■ EXERCISE OBJECTIVE: Read the material below and count the lines holding the string "camera". Give that count with nothing added.

— start INFORMATION SHOWN —

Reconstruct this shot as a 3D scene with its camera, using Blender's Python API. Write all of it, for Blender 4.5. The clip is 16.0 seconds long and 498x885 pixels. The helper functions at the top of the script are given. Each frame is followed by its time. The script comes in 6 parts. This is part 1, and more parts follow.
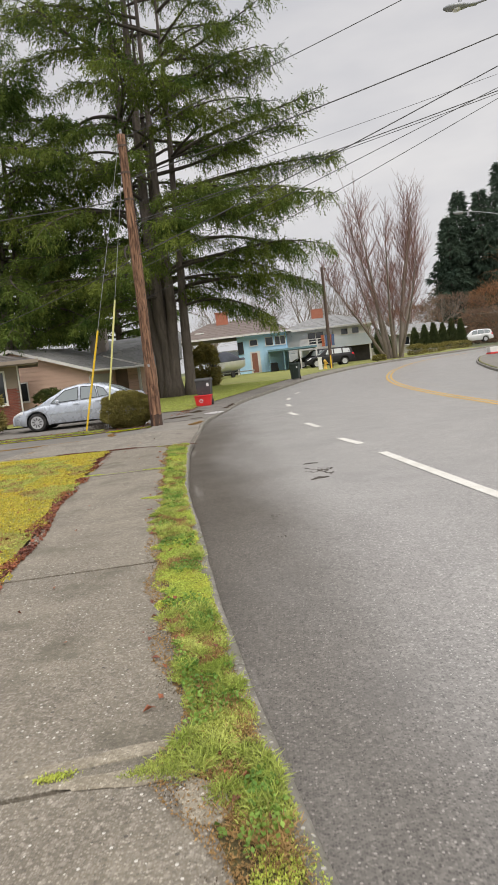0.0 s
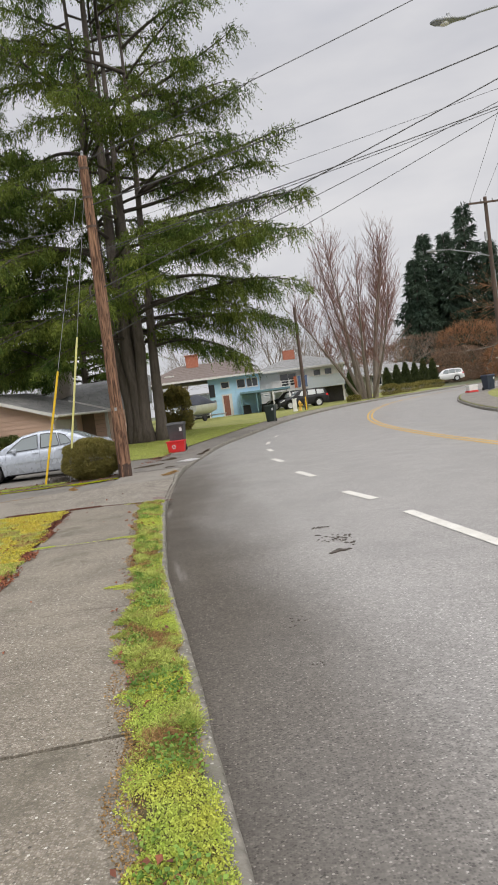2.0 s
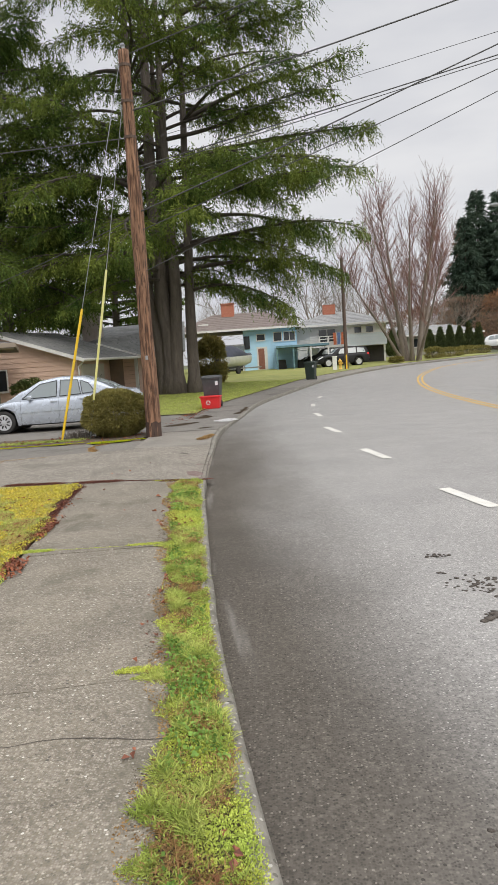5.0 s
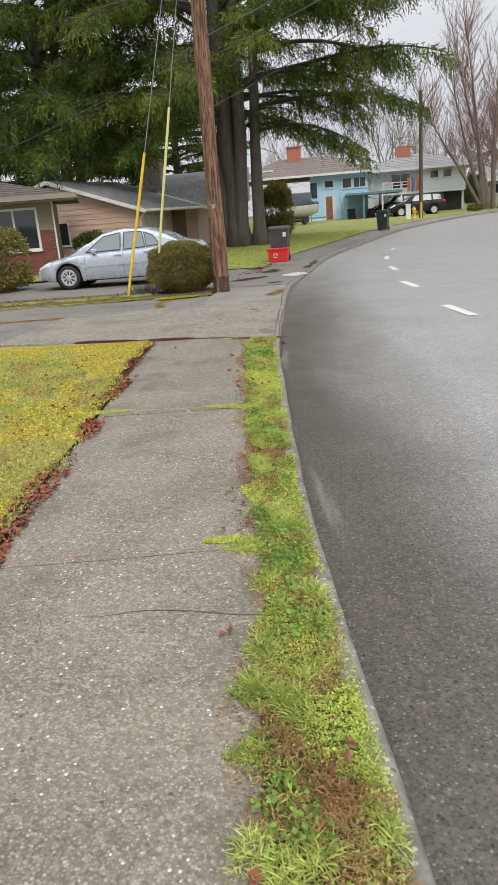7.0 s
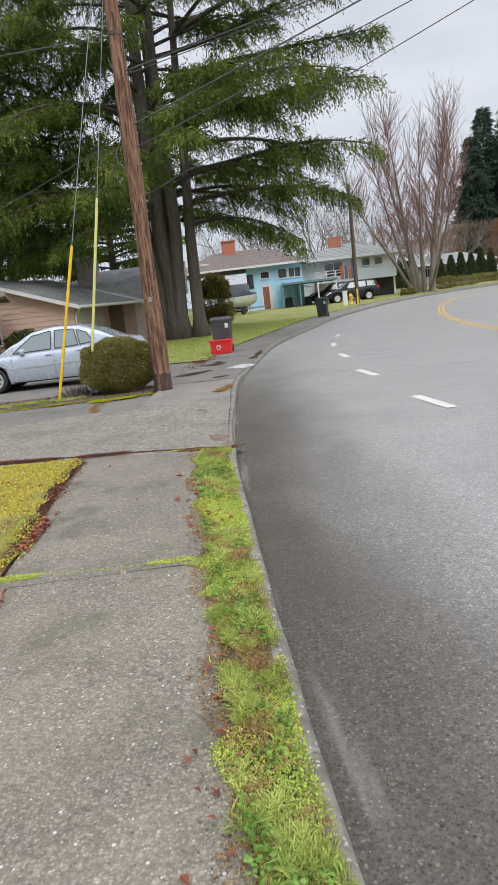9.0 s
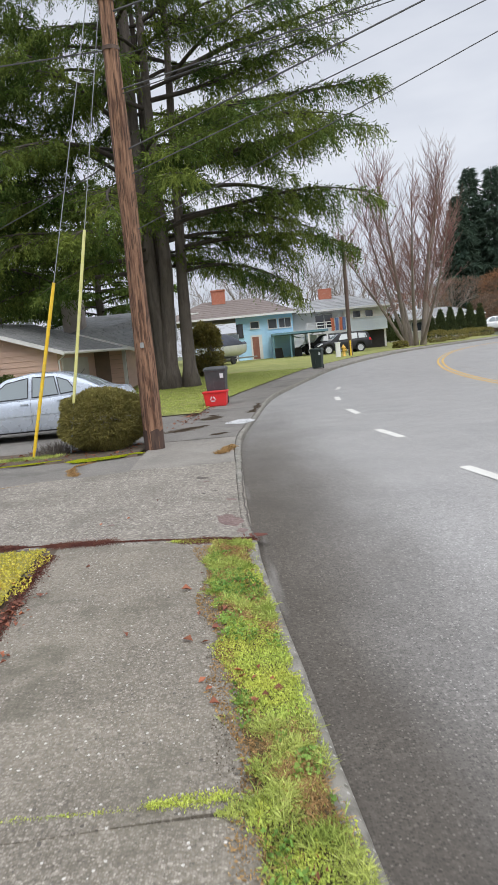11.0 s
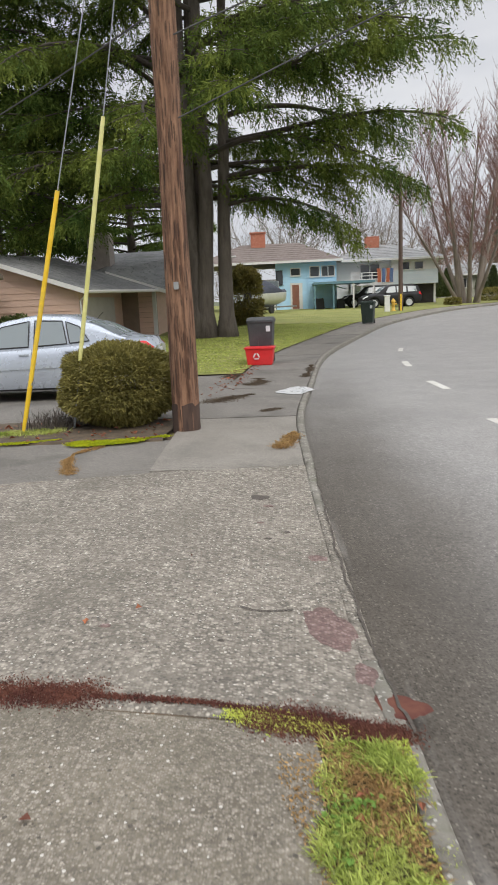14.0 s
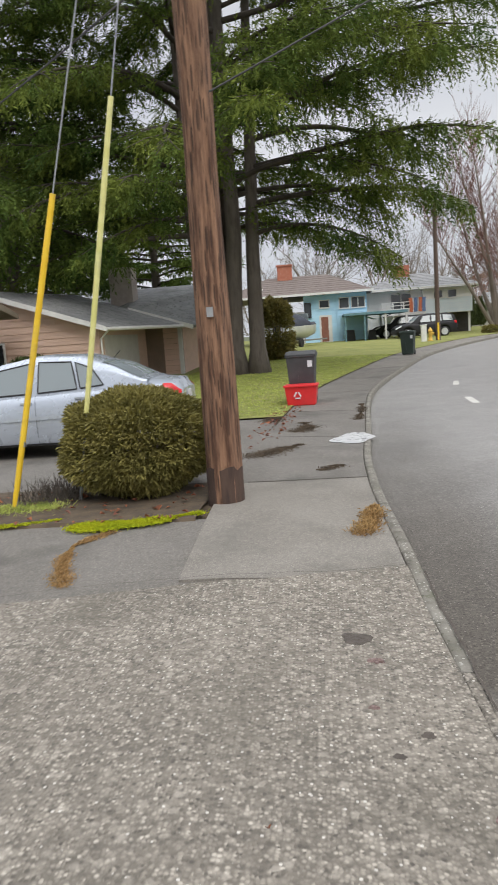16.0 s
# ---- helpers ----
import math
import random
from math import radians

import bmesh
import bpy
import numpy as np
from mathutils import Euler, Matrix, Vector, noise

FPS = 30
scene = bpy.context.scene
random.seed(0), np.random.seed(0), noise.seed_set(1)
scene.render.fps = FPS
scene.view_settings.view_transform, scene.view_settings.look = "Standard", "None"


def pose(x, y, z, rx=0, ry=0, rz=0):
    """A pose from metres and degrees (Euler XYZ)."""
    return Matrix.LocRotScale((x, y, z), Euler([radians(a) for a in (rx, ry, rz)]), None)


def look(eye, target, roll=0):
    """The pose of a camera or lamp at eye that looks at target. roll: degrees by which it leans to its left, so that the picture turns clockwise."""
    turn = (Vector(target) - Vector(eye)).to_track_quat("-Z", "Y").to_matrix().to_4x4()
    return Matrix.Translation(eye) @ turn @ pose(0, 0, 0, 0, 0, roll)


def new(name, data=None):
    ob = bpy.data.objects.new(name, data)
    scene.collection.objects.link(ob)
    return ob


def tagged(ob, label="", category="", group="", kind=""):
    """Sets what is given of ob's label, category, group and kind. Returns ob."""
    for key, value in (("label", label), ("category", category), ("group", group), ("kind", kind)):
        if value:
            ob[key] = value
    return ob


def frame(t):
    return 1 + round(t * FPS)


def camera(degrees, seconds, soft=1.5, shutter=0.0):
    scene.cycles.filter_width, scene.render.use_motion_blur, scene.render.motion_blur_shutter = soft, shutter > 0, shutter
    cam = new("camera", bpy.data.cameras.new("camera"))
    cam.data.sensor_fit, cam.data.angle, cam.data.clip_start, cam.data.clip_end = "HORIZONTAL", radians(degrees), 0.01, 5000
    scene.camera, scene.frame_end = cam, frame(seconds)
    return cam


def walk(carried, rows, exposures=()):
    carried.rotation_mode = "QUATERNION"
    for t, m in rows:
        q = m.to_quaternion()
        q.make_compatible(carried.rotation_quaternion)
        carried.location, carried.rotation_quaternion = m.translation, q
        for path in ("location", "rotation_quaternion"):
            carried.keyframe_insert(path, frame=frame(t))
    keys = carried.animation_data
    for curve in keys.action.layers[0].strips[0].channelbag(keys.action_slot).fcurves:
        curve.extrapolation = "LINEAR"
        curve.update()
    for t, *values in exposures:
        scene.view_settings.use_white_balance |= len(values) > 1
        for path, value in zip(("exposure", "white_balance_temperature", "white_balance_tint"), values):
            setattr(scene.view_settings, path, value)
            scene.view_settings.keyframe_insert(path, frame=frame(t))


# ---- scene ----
cam = camera(38.6, 16.0, shutter=0.2)
PATH = [
    (0, (0.250, 2.524, 1.453), (0.147, 4.510, 1.240), -6.4),
    (0.5, (0.160, 3.015, 1.451), (0.093, 5.008, 1.300), -6.3),
    (1, (0.015, 3.525, 1.455), (-0.100, 5.520, 1.385), -5.5),
    (1.5, (-0.054, 4.144, 1.439), (0.066, 6.140, 1.409), -7.0),
    (2, (-0.101, 4.730, 1.456), (-0.107, 6.727, 1.352), -7.3),
    (2.5, (-0.227, 5.298, 1.452), (-0.257, 7.284, 1.219), -7.2),
    (3, (-0.329, 5.815, 1.457), (-0.430, 7.809, 1.333), -6.6),
    (3.5, (-0.483, 6.354, 1.452), (-0.556, 8.338, 1.213), -3.5),
    (4, (-0.541, 6.788, 1.443), (-0.621, 8.774, 1.223), -4.2),
    (4.2, (-0.565, 6.976, 1.476), (-0.665, 8.962, 1.265), -3.7),
    (6.3, (-0.660, 7.659, 1.597), (-0.733, 9.634, 1.293), -3.9),
    (6.5, (-0.678, 7.676, 1.595), (-0.796, 9.643, 1.255), -3.9),
    (7, (-0.813, 7.798, 1.538), (-1.096, 9.684, 0.933), -4.5),
    (7.5, (-0.896, 8.067, 1.540), (-1.207, 9.951, 0.946), -5.0),
    (8, (-0.976, 8.460, 1.547), (-1.274, 10.374, 1.050), -5.4),
    (8.5, (-1.092, 8.916, 1.562), (-1.262, 10.863, 1.141), -5.4),
    (9, (-1.065, 9.445, 1.534), (-1.186, 11.403, 1.148), -6.6),
    (9.2, (-1.093, 9.648, 1.518), (-1.225, 11.603, 1.117), -6.7),
    (11.3, (-1.557, 11.718, 1.557), (-1.614, 13.703, 1.313), -5.3),
    (11.5, (-1.596, 11.986, 1.583), (-1.795, 13.962, 1.345), -4.7),
    (12, (-1.765, 12.537, 1.575), (-2.074, 14.478, 1.206), -2.3),
    (12.5, (-1.800, 13.024, 1.549), (-1.901, 14.993, 1.219), -3.5),
    (13, (-1.874, 13.537, 1.558), (-2.020, 15.502, 1.205), -4.7),
    (13.5, (-1.989, 14.105, 1.574), (-2.036, 16.055, 1.132), -4.6),
    (14, (-2.091, 14.716, 1.583), (-2.233, 16.672, 1.191), -2.5),
    (14.5, (-2.247, 15.269, 1.605), (-2.484, 17.219, 1.226), -0.6),
    (15, (-2.319, 15.821, 1.590), (-2.695, 17.761, 1.285), -1.2),
    (15.5, (-2.479, 16.408, 1.564), (-2.827, 18.351, 1.238), -0.8),
    (16, (-2.544, 16.942, 1.549), (-2.758, 18.908, 1.255), -4.1),
]
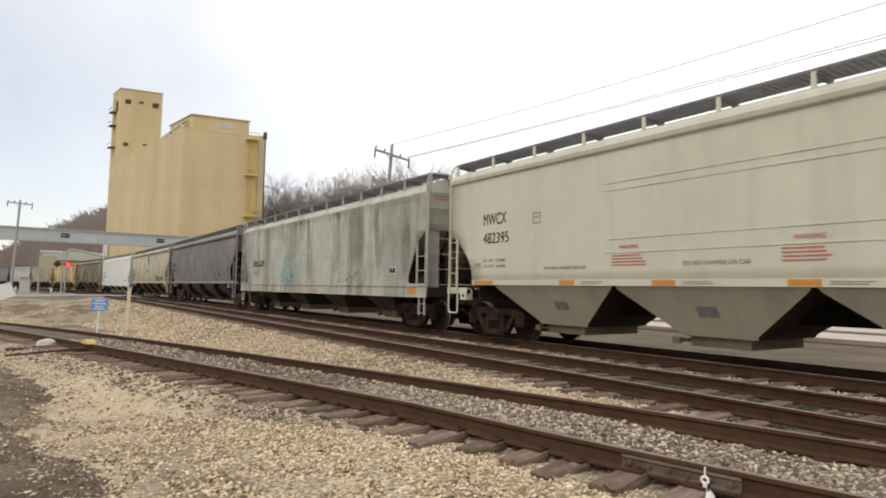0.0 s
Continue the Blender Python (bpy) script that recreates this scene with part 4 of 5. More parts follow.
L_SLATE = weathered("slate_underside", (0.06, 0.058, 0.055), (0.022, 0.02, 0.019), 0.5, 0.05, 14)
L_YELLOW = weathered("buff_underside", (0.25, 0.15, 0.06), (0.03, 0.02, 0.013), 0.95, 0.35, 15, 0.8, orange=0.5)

car1 = add_car(4.35, "curve", P_TAN, L_TAN, "clean pale tan covered hopper car with red warning panels", mouth=L_MOUTH, behind=0.1)
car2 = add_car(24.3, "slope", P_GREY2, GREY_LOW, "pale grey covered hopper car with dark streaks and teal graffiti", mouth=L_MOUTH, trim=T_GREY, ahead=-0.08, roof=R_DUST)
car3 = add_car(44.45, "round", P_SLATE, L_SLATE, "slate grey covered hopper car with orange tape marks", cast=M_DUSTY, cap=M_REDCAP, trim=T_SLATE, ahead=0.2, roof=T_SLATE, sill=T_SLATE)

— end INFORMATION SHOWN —

■ TASK ANSWER: 6